Inflation and the wool trade together created an economic and social upheaval. A surfeit of land, a labour shortage, low rents, and high wages, which had prevailed throughout the early 15th century as a consequence of economic depression and reduced population, were replaced by a land shortage, a labour surplus, high rents, and declining wages. The landlord, who a century before could find neither tenants nor labourers for his land and had left his fields fallow, could now convert his meadows into sheep runs. His rents and profits soared; his need for labour declined, for one shepherd and his dog could do the work of half a dozen men who had previously tilled the same field. Slowly the medieval system of land tenure and communal farming broke down. The common land of the manor was divided up and fenced in, and the peasant farmer who held his tenure either by copy (a document recorded in the manor court) or by unwritten custom was evicted.

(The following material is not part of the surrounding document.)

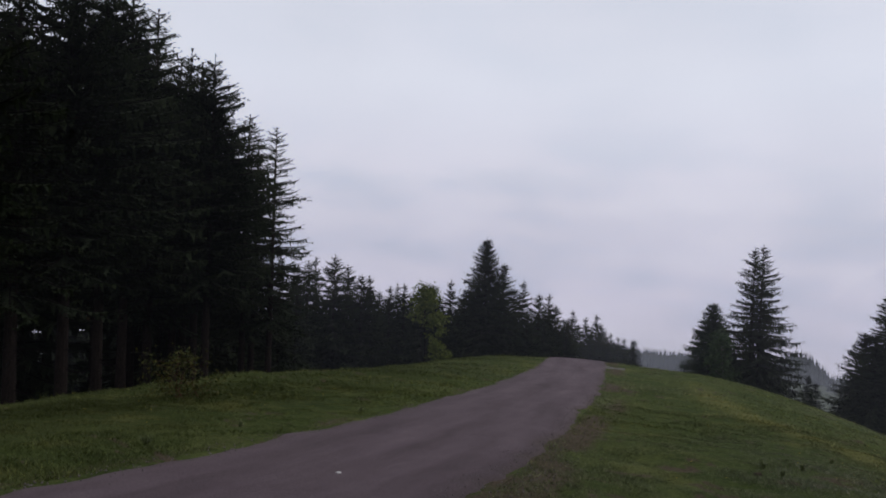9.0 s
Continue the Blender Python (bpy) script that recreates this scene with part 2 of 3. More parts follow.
def lattice(ix, iy):
    h = (ix.astype(np.int64) * 374761393 + iy.astype(np.int64) * 668265263) & 0x7FFFFFFF
    h = ((h ^ (h >> 13)) * 1274126177) & 0x7FFFFFFF
    return ((h ^ (h >> 16)) & 0xFFFF) / 65535.0


def soft_noise(x, y):
    x, y = np.asarray(x, float), np.asarray(y, float)
    ix, iy = np.floor(x), np.floor(y)
    fx, fy = x - ix, y - iy
    fx, fy = fx * fx * (3 - 2 * fx), fy * fy * (3 - 2 * fy)
    a, b = lattice(ix, iy), lattice(ix + 1, iy)
    c, d = lattice(ix, iy + 1), lattice(ix + 1, iy + 1)
    return (a + (b - a) * fx) * (1 - fy) + (c + (d - c) * fx) * fy - 0.5


def road_edges(s):
    """Left and right edge of the road, which bends a little to both ends."""
    k = [-12, 5, 8, 12, 20, 30, 40, 70]
    return (np.interp(s, k, [-7.2, -4.95, -4.65, -4.42, -4.33, -4.6, -5.0, -6.4]),
            np.interp(s, k, [-3.7, -1.75, -1.55, -1.40, -1.27, -1.45, -1.8, -3.1]))


def road_mask(s, q, soft=0.5):
    left, right = road_edges(s)
    return np.clip((q - left + soft) / soft, 0, 1) * np.clip((right + soft - q) / soft, 0, 1)


def land(x, y):
    """Height of the ground: a hill shoulder that falls away to a valley."""
    x, y = np.asarray(x, float), np.asarray(y, float)
    s, q = along(x, y)
    z = -0.14 * s + 0.628 * (np.exp(-((s - 46.93) / 25) ** 2) - math.exp(-(46.93 / 25) ** 2)) - 0.023 * np.maximum(0, s - 42.08) ** 2
    z = np.where(s < 0, -0.14 * s * np.exp(np.minimum(0, s) / 60), z)
    dq = np.maximum(0, q - 1.715)
    z = z - 0.034 * dq ** 2 / (1 + 0.0455 * dq)
    dl = np.maximum(0, -q - 7.07)
    z = z - 0.0368 * dl ** 2 / (1 + 0.05 * dl)
    z = z + 0.34 * np.exp(-((x - 3.7) ** 2 + (y - 7.9) ** 2) / 7.0)
    z = z + 0.28 * np.exp(-((s - 18.2) / 5.0) ** 2 - ((q + 10.6) / 2.2) ** 2)
    z = z + 0.24 * np.exp(-((s - 43) / 7.0) ** 2 - ((q + 3.6) / 4.5) ** 2)
    r = np.hypot(x, y)
    far = np.interp(r, FAR_R, FAR_Z)
    k = 0.6
    d = np.clip((z - far) / k, -40, 40)
    z = np.where(d > 20, z, far + k * np.log1p(np.exp(d)))
    rough = 1 - road_mask(s, q)
    fade = np.clip(1.3 - r / 60, 0, 1)
    z = z + rough * fade * (0.10 * soft_noise(x / 2.7, y / 2.7) + 0.075 * soft_noise(x / 0.9 + 9, y / 0.9) + 0.05 * soft_noise(x / 0.31, y / 0.31 + 5))
    return z - 0.08 * np.clip((r - 15) / 15, 0, 1) + np.clip(r / 90 - 1, 0, 1) * (1.6 * soft_noise(x / 40, y / 40))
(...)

The total extent of enclosure and eviction is difficult to assess, but, between 1455 and 1607, in 34 counties more than 500,000 acres (200,000 hectares), or about 2.75 percent of the total, were enclosed, and some 50,000 persons were forced off the land. Statistics, however, are deceptive regarding both the emotional impact and the extent of change. The most disturbing aspect of the land revolution was not the emergence of a vagrant and unemployable labour force for whom society felt no social responsibility but an unprecedented increase in what men feared most—change. Farming techniques were transformed, the gap between rich and poor increased, the timeless quality of village life was upset, and, on all levels of society, old families were being replaced by new.